Do your calculations include the cost of a replacement battery?
Do yours include the cost of a replacement transmission?
The majority of US cars have transmissions that are less reliable than the gas engine which is less reliable than the EVs battery which is less reliable than the EVs motor.
So I don't usually worry about replacement parts because every step closer to EV I go I see less repairs.
Compare my Late 90s and early 2000s Saturns with no EV ability with moderate maintenance (the 98 consumes oil randomly and has had transmission work twice in the first 100,000 miles but is still a daily driver at 130,000 miles, I had to replace the 12V battery once in it so far)

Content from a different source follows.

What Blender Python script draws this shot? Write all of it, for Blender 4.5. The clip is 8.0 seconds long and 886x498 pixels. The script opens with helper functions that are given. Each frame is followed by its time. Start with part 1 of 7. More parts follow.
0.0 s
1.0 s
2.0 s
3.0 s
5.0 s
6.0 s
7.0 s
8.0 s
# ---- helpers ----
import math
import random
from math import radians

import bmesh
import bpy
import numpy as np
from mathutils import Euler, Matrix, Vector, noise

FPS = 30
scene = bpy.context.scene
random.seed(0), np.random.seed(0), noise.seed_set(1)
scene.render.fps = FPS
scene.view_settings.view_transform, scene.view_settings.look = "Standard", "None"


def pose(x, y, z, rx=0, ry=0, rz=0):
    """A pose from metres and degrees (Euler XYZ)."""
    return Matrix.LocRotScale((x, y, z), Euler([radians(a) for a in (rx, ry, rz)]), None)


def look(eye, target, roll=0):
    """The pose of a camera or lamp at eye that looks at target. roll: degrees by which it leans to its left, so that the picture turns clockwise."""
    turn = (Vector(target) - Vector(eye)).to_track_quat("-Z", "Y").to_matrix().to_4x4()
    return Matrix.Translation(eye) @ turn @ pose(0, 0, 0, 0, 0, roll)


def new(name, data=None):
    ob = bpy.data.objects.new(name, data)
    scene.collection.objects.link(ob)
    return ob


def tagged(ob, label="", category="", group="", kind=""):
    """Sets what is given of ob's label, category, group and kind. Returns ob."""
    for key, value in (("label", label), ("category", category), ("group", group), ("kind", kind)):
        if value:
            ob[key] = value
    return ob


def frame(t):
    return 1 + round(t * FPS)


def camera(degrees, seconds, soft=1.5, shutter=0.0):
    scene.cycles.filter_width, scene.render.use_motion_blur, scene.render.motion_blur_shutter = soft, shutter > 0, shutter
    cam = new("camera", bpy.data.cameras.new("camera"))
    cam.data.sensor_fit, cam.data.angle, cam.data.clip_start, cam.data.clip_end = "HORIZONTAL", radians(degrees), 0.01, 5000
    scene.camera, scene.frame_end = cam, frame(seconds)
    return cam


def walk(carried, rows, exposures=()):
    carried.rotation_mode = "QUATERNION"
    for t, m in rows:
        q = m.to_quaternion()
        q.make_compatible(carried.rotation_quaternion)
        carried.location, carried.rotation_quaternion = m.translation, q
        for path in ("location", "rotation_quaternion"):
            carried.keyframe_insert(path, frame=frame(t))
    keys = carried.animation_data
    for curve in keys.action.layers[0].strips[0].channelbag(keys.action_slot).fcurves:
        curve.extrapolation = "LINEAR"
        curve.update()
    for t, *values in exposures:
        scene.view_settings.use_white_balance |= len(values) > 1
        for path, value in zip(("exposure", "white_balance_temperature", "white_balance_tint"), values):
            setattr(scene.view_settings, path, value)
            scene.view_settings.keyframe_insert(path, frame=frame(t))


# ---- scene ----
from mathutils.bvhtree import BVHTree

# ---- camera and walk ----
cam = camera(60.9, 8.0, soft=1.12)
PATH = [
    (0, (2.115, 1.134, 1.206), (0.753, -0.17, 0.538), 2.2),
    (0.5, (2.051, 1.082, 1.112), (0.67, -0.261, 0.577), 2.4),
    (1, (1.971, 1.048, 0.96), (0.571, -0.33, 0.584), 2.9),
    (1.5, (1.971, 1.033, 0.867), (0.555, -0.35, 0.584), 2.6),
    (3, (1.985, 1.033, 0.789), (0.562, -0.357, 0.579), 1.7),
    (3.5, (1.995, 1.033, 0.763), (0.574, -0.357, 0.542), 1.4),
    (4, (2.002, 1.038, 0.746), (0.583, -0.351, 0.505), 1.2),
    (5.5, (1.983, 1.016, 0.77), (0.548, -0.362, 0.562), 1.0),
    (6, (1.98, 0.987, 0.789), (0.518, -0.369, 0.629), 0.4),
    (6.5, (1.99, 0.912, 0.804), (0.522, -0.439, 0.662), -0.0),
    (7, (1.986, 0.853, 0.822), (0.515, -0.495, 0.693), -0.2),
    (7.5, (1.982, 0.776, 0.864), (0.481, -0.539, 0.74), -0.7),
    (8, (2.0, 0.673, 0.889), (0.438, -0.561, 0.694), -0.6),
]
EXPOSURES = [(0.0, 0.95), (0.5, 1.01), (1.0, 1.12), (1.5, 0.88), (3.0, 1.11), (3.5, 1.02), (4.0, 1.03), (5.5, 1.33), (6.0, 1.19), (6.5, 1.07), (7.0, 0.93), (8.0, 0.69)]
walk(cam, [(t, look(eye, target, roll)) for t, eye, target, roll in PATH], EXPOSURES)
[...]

to my 2005 Prius with light maintenance (I had to replace the 12V battery in this one as well, I replaced the rear shocks for comfort, it burns oil enough that I top it off with a partial quart between 10,000 mile oil changes with 120,000 miles on the car) but will never need brake pads*, the rotors and drums will last the life of the car. I'll probably never replace the HV battery
to a Nissan Leaf (no oil changes, no engine filters, no real maintenance at all). with the leaf you might replace the battery some day for $2000 and some have already replaced the battery for free and one has paid around $6000.
Honestly you could have taken that guys Leaf with the "bad worn out battery" and given the whole car to me as is and I would have retired a Saturn and saved thousands of dollars on gas and repairs. I have a 15 mile commute each way and a 2011 or 2012 Leaf even with "severe" battery degradation would do the 35 miles a day I need to go to work, lunch, and home.
If you have a commute outside the range of the vehicle don't buy it. But for those of us that can drive the shorter distances its a fine car and will be more reliable than 90% of the ICE cars on the road.
so the progression is
ICE - less reliable
Hybrid - more reliable, lower cost per mile than ICE
EV - more reliable, lowest cost per mile (assuming you don't pay outrageous prices for electricity)
Then of course some troll will say: Yeah, but the up front cost...
Some other troll will say you drive it because it looks odd...
and to that I say, fffft. I buy used and right now a used Leaf is cheaper than a used Prius. I don't care what they look like or how green they are. I want a car that takes less maintenance, requires less repairs/parts replacements, and costs me less per mile. I don't care what it is. Give me a Tahoe that somehow gets me down the road for $0.01 per mile and I'll drive an SUV. Give me a Cadillac with spinners and curb feelers that gets me down the road for $0.01 per mile and I'll drive it too.
I expect a Leaf to cost me half the cost per mile of a Prius which cost me half the cost per mile of the Saturn.
I'm not married to a brand, a style, or an energy source. I happen to be moving towards electricity but I'd just as quickly move back to gas if gas somehow dropped to $1 a gallon and electricity became $1 a kwh. As it is at $2 a gallon and $0.10 a kwh I'm moving towards more electric and less gas.
*Prius, Leaf, Tesla, Kia Soul EV, doesn't matter ask anyone that has an EV for 100,000 miles to measure their break pads. They'll be like new for most drivers somewhere around 70-90% pad. People with a real lead foot might run through a set of brake pads in 300,000 miles, others will never under any circumstances wear out the brake pads even at 500,000 miles. Try that on an ICE vehicle.